In 1997, sisters Joyce Horovitz and Martha Bobela approached the Grafton Volunteer Fire Department with a novel idea: Raising funds with a craft show.
Chief Wayne Beall admits now the reception was less than enthusiastic.
"I ain't going to lie about it," Beall said. "A bunch of the guys didn't think craft shows were that big a deal, but they proved us wrong. Craft shows are money-makers."
Three years later, the idea that was greeted in skepticism has helped raise funds for two defibrillators, other new equipment and, now, a thermal imaging camera.
The camera, which costs $17,000, will be unveiled at 10 a.m. today at the Grafton City Building. Firefighters will serve coffee and donuts, plus demonstrate how the camera works.
Chief Beall, understandably, has become a big fan of craft shows. And of Horovitz, 52, and Bobela, 56.

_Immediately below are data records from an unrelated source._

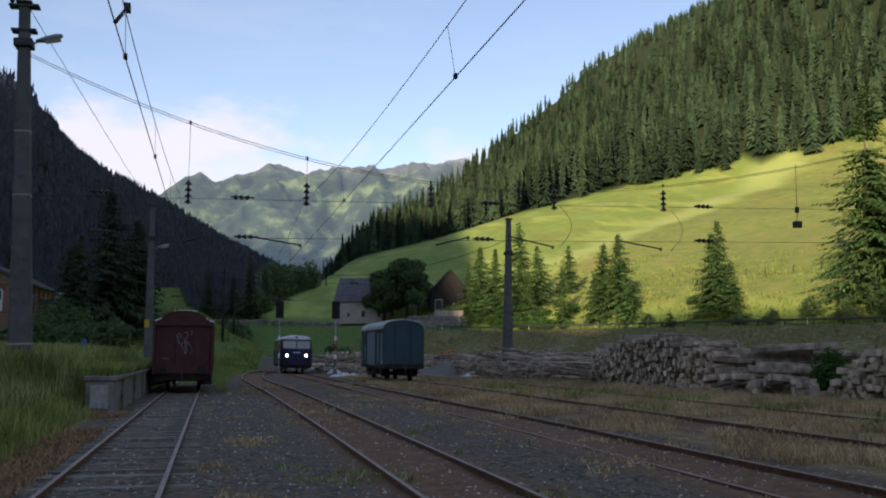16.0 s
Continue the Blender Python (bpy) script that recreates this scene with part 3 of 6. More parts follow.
# ---- rails ----
def rail_mesh(name, pts, z_of, side):
    """One rail with foot, web and worn head, along pts, offset to one side."""
    prof = [(-0.06, -0.06), (-0.06, -0.045), (-0.014, -0.03), (-0.014, 0.06), (-0.034, 0.07), (-0.034, 0.098), (-0.028, 0.103), (0.028, 0.103), (0.034, 0.098), (0.034, 0.07), (0.014, 0.06), (0.014, -0.03), (0.06, -0.045), (0.06, -0.06)]
    vs, fs, mi = [], [], []
    n = len(prof)
    for i, p in enumerate(pts):
        d = (pts[min(i + 1, len(pts) - 1)] - pts[max(i - 1, 0)]).normalized()
        nrm = Vector((d.y, -d.x))
        c = p + nrm * side * 0.735
        z = z_of(c.x, c.y)
        for a, b in prof:
            vs.append((c.x + nrm.x * a, c.y + nrm.y * a, z + b))
        if i:
            for j in range(n):
                k = (j + 1) % n
                fs.append(((i - 1) * n + j, (i - 1) * n + k, i * n + k, i * n + j))
                mi.append(1 if j in (5, 6, 7) else 0)
    me = mesh_from(name, vs, fs, [M_RAIL_SIDE, M_RAIL_TOP], mi)
    return me


def rail_z(x, y):
    return float(lerp(y, [-50, 105, 125, 152, 175, 260], [0, 0, 0.15, 0.62, 0.92, 1.6]))


def make_track(knots, label, sunk=0.0):
    """Two rails; the left one may lie sunk in the ground near the yard's head."""
    pts = curve_points(knots)
    tr = thing("railway_track", Matrix.Identity(4), label, "railway track", "tracks of the yard", "structure")
    for side in (-1, 1):
        ob = new("rail", rail_mesh("rail", pts, lambda x, y: rail_z(x, y) - (sunk * float(1 - smooth(y, 36, 62)) if side < 0 else 0), side))
        ob.parent = tr
    return tr, pts


TRACKS = {}
for key, knots, lab in (("A", TRACK_A, "straight siding with rusty rails and weathered wooden sleepers beside the platform"),
                        ("B", TRACK_B, "rusty curved track sunk into dark gravel"),
                        ("C", TRACK_C, "running line with rusty rails that the railcar uses"),
                        ("D", TRACK_D, "disused siding in dry grass under the blue wagon"),
                        ("E", TRACK_E, "overgrown siding in dry grass beside the log piles")):
    TRACKS[key] = make_track(knots, lab, {"C": 0.075, "D": 0.10, "E": 0.09}.get(key, 0.0))

# ---- sleepers of the siding, set in the ballast ----
def make_sleepers(key, y0, y1, step, length=2.3):
    tr, pts = TRACKS[key]
    rng = random.Random(len(key) + int(y0))
    metas = []
    for k in range(4):
        bm = boxed(-length / 2, length / 2, -0.125, 0.125, -0.12, 0.028 + 0.004 * k, bevel=0.018)
        for v in bm.verts:
            v.co += Vector((rng.uniform(-0.01, 0.01), rng.uniform(-0.012, 0.012), rng.uniform(-0.004, 0.004)))
        me = bpy.data.meshes.new("sleeper")
        bm.to_mesh(me)
        bm.free()
        me.materials.append(M_SLEEPER)
        metas.append(me)
    xs, ys = [p.x for p in pts], [p.y for p in pts]
    y = y0
    while y < y1:
        x = float(lerp(y, ys, xs))
        slope = float(lerp(y + 1, ys, xs)) - x
        ob = new("sleeper", metas[rng.randrange(4)])
        ob.parent = tr
        ob.matrix_basis = pose(x + rng.uniform(-0.04, 0.04), y + rng.uniform(-0.03, 0.03), gz(x, y) - 0.022 + rng.uniform(-0.025, 0.018), 0, rng.uniform(-0.4, 0.4), -math.degrees(slope) + rng.uniform(-1.2, 1.2))
        y += step


make_sleepers("A", 8.6, 46, 0.63)


def make_crossing_posts():
    """Slim timber poles beside the far line."""
    for x, y, h in ((0.9, 118.0, 9.0), (2.6, 140.0, 8.0)):
        p = thing("wooden_pole", pose(x, y, gz(x, y) - 0.3), "slim dark wooden line pole in the grass", "pole", "line poles")
        part("shaft", tubed((0, 0, 0), (0, 0, h), 0.16, 0.11, 10), M_DARK_WOOD, p)
        part("cross_arm", boxed(-0.5, 0.5, -0.05, 0.05, h - 0.6, h - 0.5), M_DARK_WOOD, p)
        for s in (-0.4, 0.4):
            part("insulator", tubed((s, 0, h - 0.5), (s, 0, h - 0.3), 0.05, 0.035), M_INSUL, p)


make_crossing_posts()

# ---- wagons ----
def arc(half, z0, rise, n=12):
    """Points (x, z) of a shallow arch from one eave to the other."""
    return [(half * math.cos(math.pi * i / n), z0 + rise * math.sin(math.pi * i / n) ** 0.8) for i in range(n + 1)]


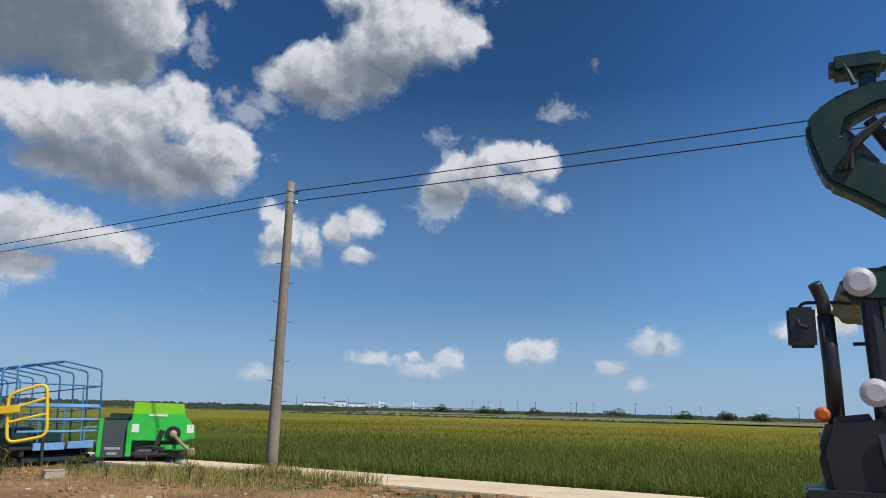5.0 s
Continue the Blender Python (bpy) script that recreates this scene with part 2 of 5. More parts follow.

"They're great," Beall said of the sisters.
He's also grateful for all the help from the public.
"It's good for morale," Beall said, "because the public got behind us and got this. It's something we would have never put in our budget to buy, due to the cost of it. And it will help make our job a little bit easier and more efficient."
The sisters started the project after reading a letter to the editor in 1997 in which the fire department asked for community support.
Horovitz and Bobela approached the firefighters and a goal of raising money for a single defibrillator was set.
More than $2,000 was raised from that first craft show, the women said, enough for a second defibrillator, as well.
The second year, a car show was held in conjunction with the craft show, and even more money was raised, Horovitz said.
And last year, in addition to the car show and craft show, Wal-Mart donated about $11,000, Horovitz said.
Enter the thermal imaging camera, which is used to detect body heat.
"Without one, when it's real smoky, you have to crawl around, feel around for things," Beall said. "This camera will detect body heat. If someone's in there, you can see it. It's a lot better than feeling around in the dark for someone.
"A lot of times when you pull up to a house fire, someone tells you there's possibly someone still in house. With a camera you can go around and check a lot quicker," Beall said.
After the fire has been controlled, firefighters must check the rubble for hot spots -- small pockets of heat that can erupt into flame. The thermal imaging camera helps there, too.
"Our guys are pretty good, but this will definitely make it a lot quicker," Beall said.
The sisters, who make plastic canvas crafts, already have the next show planned.
This year, instead of the Grafton Volunteer Fire Department Craft and Car Show, the event will be called the Grafton Firemen's Festival.
In addition to probably having more than 50 crafters, the event also will have a parade, Horovitz said.
It will be held Oct. 13-14 from 10 a.m. to 6 p.m. each day at the U.S. Army Reserve Center in Grafton, Horovitz said.